A week ago or so, a friend told me that someone else (an acquaintance of mine) assumed that since I had dropped out (I like to call it “letting go”) of so many things that I used to be involved with – I won’t bore you with the list, but, really, it was crazy – that I had cancer again and that it was BAD. Yes, I am a cancer survivor, but I am very well. It has been almost 10 years since my diagnosis (the 10 year anniversary of that lucky day when I was in a car accident that led to an xray which revealed tumors filling my chest is coming up in just a couple of weeks…wow). Thank you very much for the concern. I really do appreciate it. And I do recognize that I was doing way too much these past several years. But, no I am not sick. In fact, I am very, very healthy.
For the past couple of months, I’ve been in hibernation. I’ve been slowing down a lot. In a good way. Reconnecting with my home, my family, NOT spending hours sucked into my computer, but spending “quality time” with my family and with…myself. So maybe it has been hibernation from the online world and from the world of volunteering for this, that and the other thing. And it feels GOOD.

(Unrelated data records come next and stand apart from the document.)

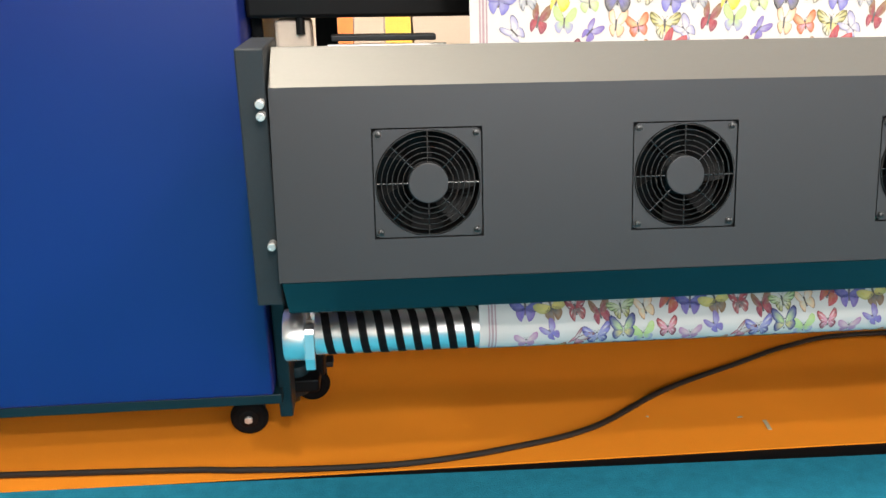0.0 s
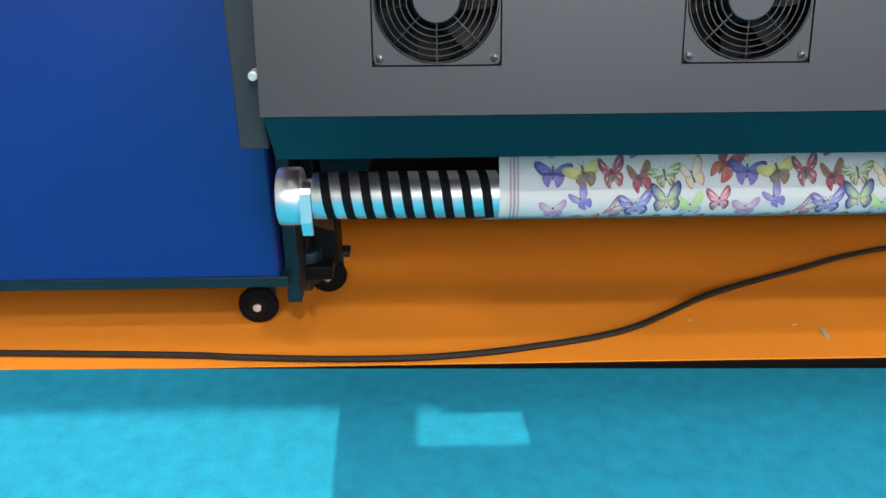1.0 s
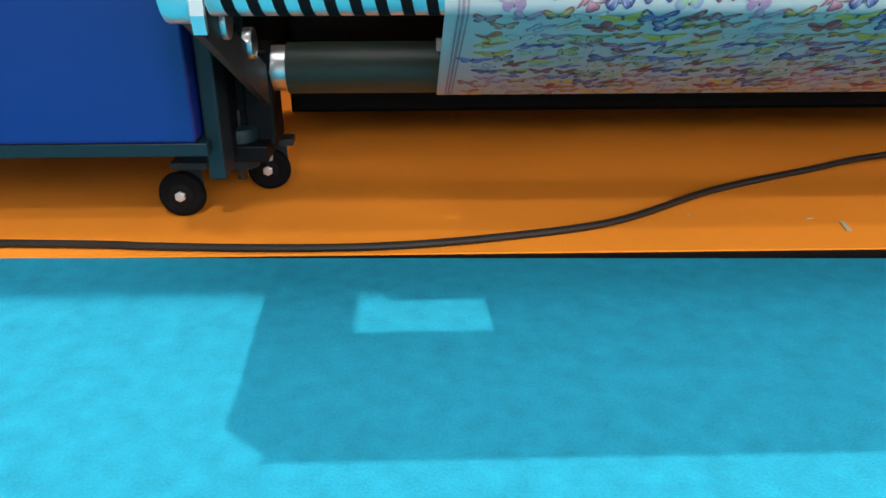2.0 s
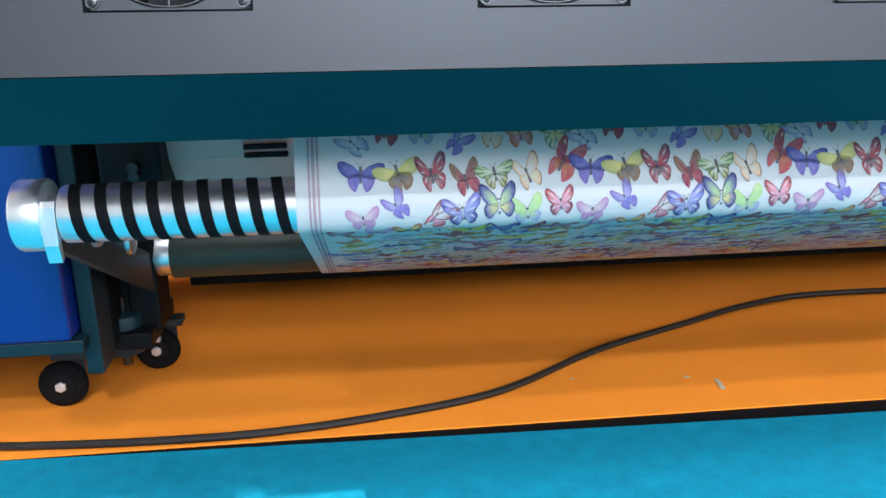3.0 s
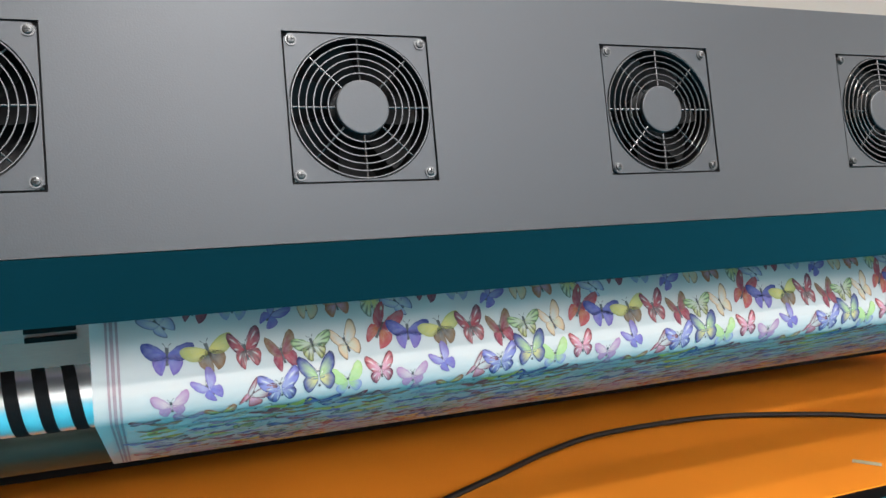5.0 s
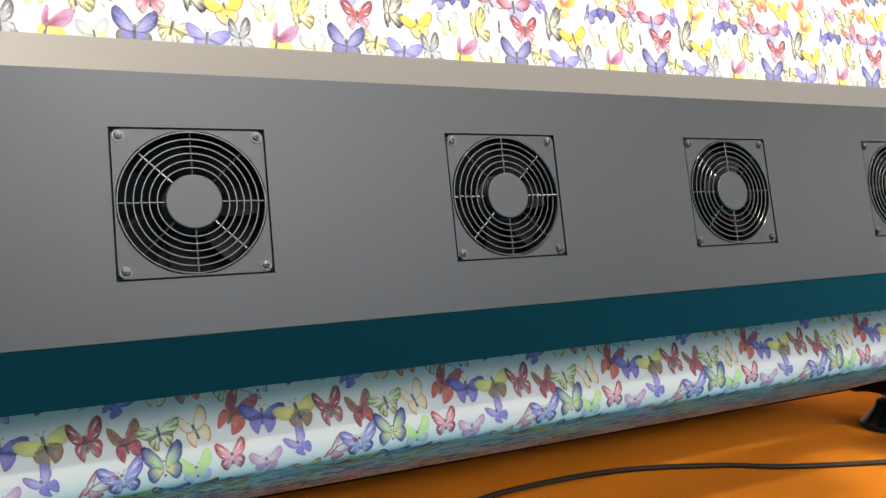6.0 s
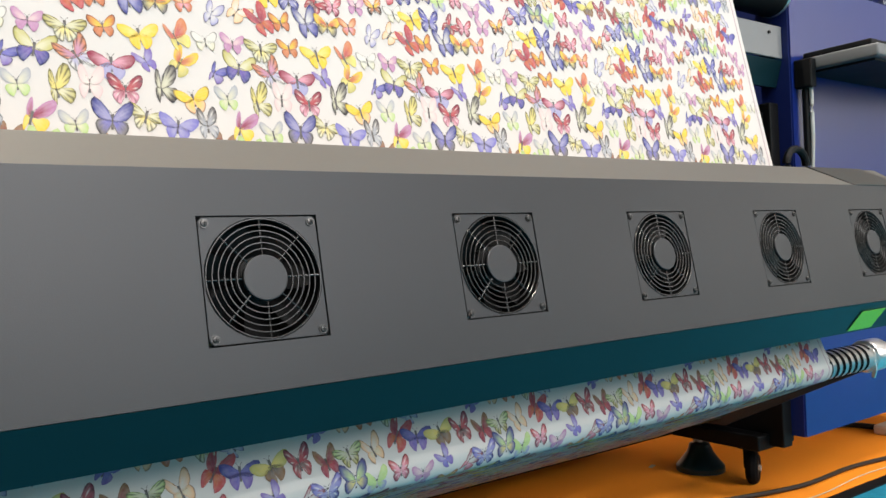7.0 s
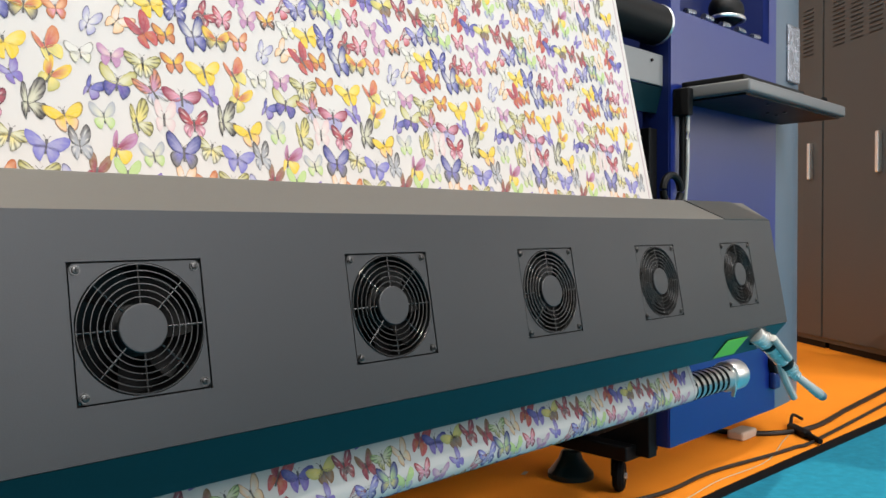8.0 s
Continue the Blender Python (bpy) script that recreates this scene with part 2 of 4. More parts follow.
def build_housing():
    t = thing("dryer_housing", Matrix.Identity(4), "long grey powder-coated dryer housing with a dark teal lower lip", "dryer")
    # front sheet with a square cut-out for each fan
    bm = bmesh.new()
    h = 0.0612
    xs = [BOX_X0]
    for i in range(7):
        xs += [i * FAN_STEP - h, i * FAN_STEP + h]
    xs.append(BOX_X1)
    zs = [-FACE_LOW, -h, h, FACE_TOP]
    grid = [[bm.verts.new((x, 0, z)) for z in zs] for x in xs]
    for i in range(len(xs) - 1):
        for j in range(3):
            if j == 1 and i % 2 == 1:
                continue
            bm.faces.new((grid[i][j], grid[i + 1][j], grid[i + 1][j + 1], grid[i][j + 1]))
    made = bmesh.ops.extrude_face_region(bm, geom=bm.faces[:])["geom"]
    for v in made:
        if isinstance(v, bmesh.types.BMVert):
            v.co.y += 0.003
    part("front_panel", bm, GREY, t, m=FACE)
    yt, zt = math.sin(TILT) * FACE_TOP, FAN_Z + math.cos(TILT) * FACE_TOP
    yl, zl = -math.sin(TILT) * FACE_LOW, FAN_Z - math.cos(TILT) * FACE_LOW
    # folded top: slope, ridge and the fall to the back
    outline = [(yt, zt), (0.0738, 0.7702), (0.0768, 0.7718), (0.081, 0.7715), (0.205, 0.738), (0.205, 0.733), (0.080, 0.7665), (yt + 0.0035, zt - 0.004)]
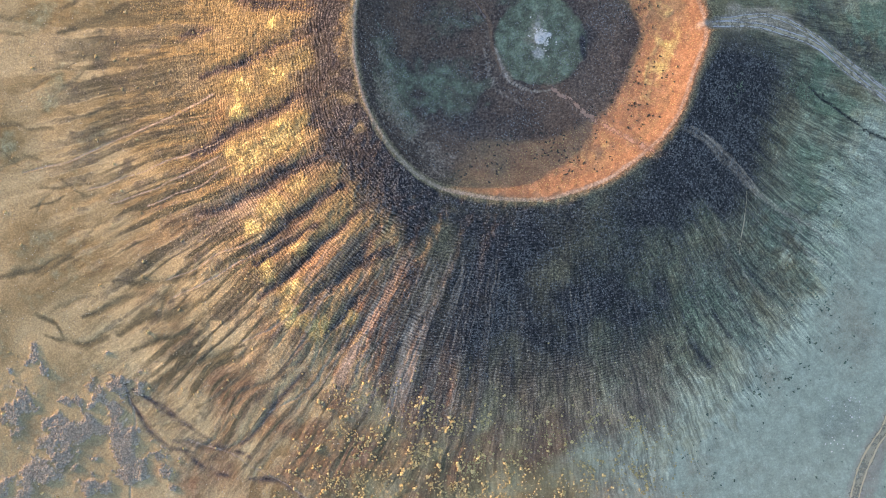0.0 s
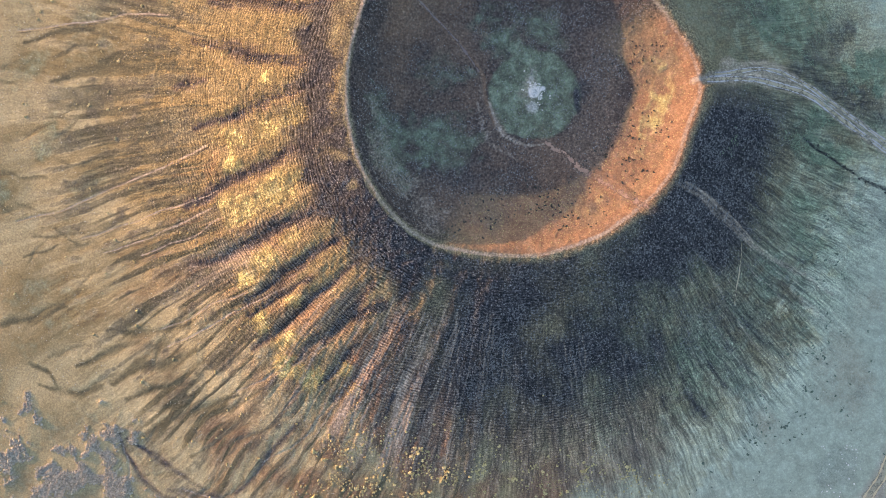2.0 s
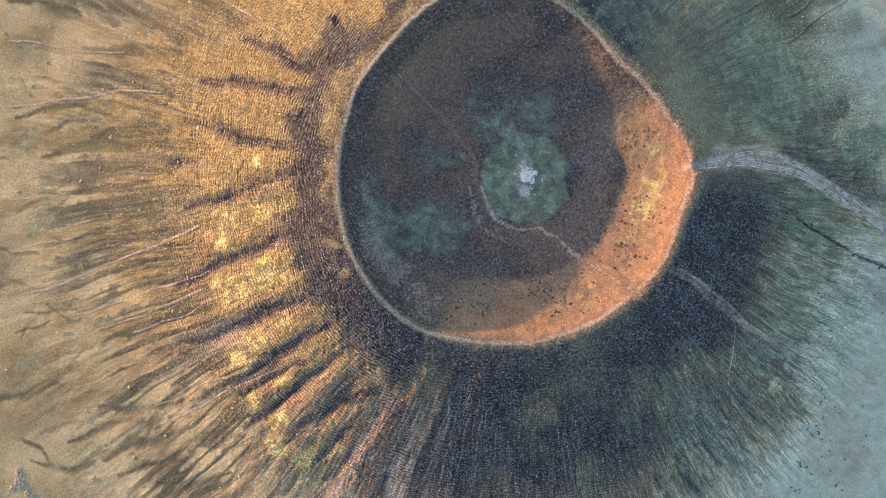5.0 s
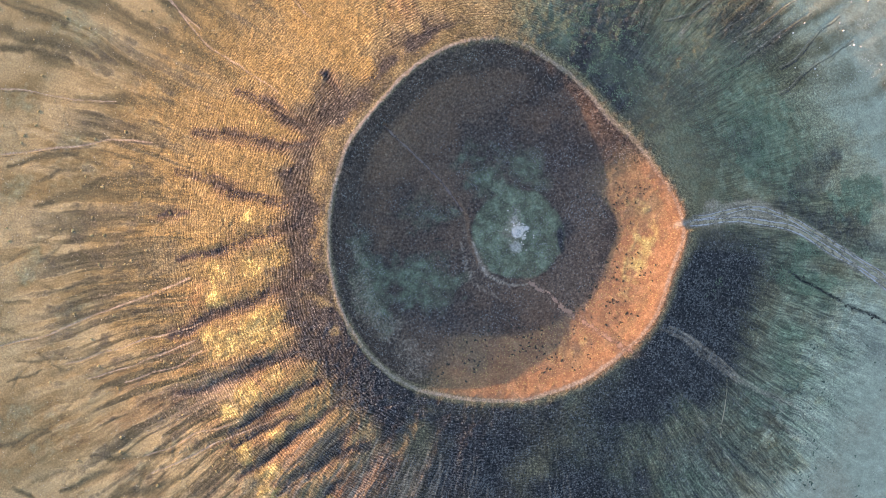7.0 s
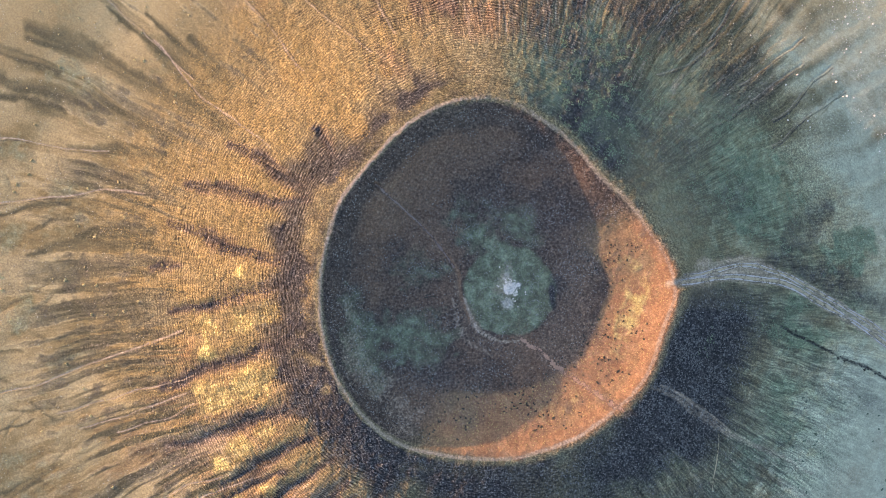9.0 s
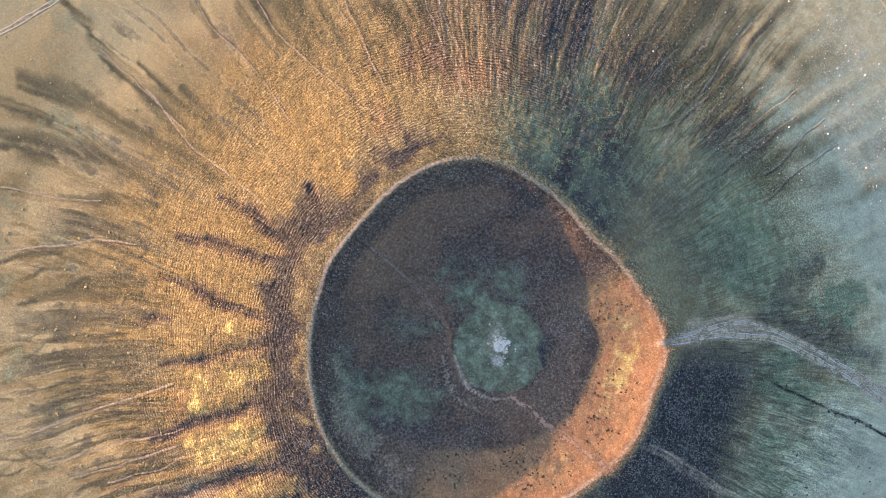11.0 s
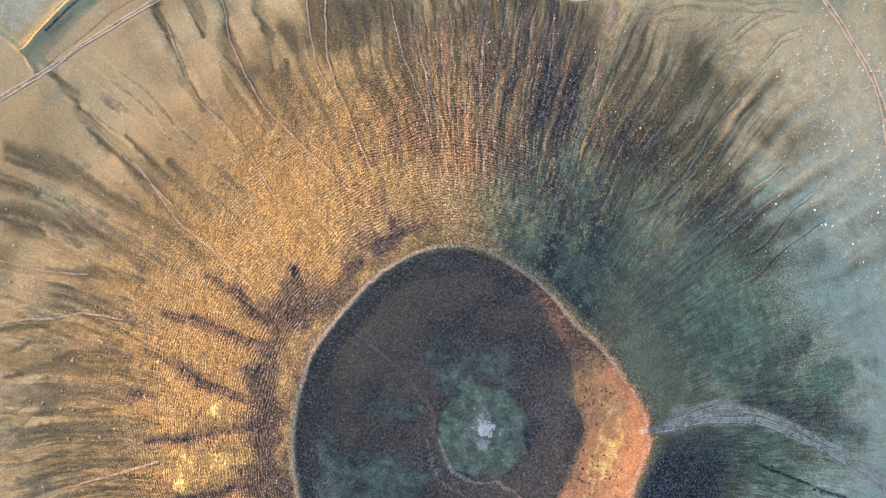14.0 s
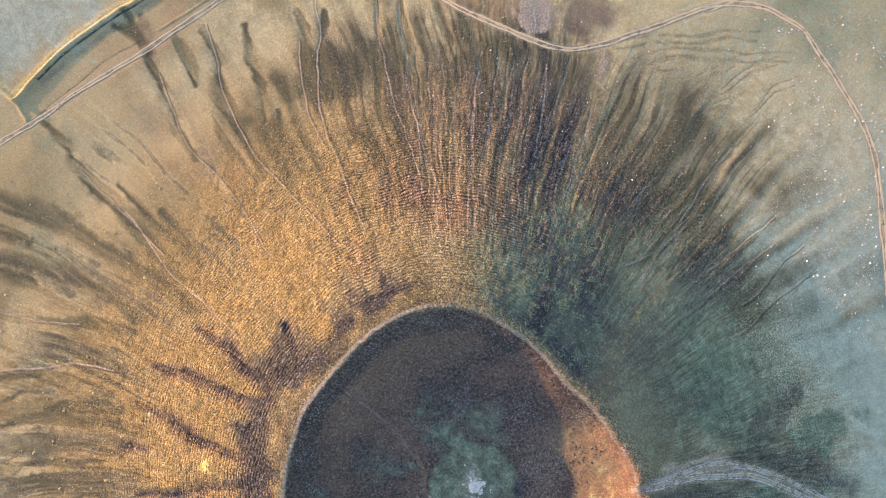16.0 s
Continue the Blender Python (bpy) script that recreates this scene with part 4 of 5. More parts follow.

I’ve been doing some cleansing too – of the body, home and soul. I am feeling lighter every day.
I really did intend to write every day on this blog in December and do the #reverb10 prompts (which I really, really like), but then more powerful intentions took over and I just went with it. I have been writing, just not publicly. I’ve been journaling and taking notes. I’m taking a class in Ayurvedic living (yoga off the mat) and am immersing in Anusara yoga. I have been working (as a lawyer for a tech company) – not a ton, just a perfect amount. I’m not taking on new clients. My intentions for life are stronger than they’ve ever been. My kids are happier. My house is more in order.
On this blog, I won’t be writing anything remotely commercial any longer. I’ve taken down some links (I’ve kept some) and I hope it cleans it up a bit. I’ll likely do some more cleaning. The clutter of a busy online life has added to the STUFF in my life. I am changing things up. I’m not sure exactly where it will all go, but it is changing. I am going super simple, simple, simple.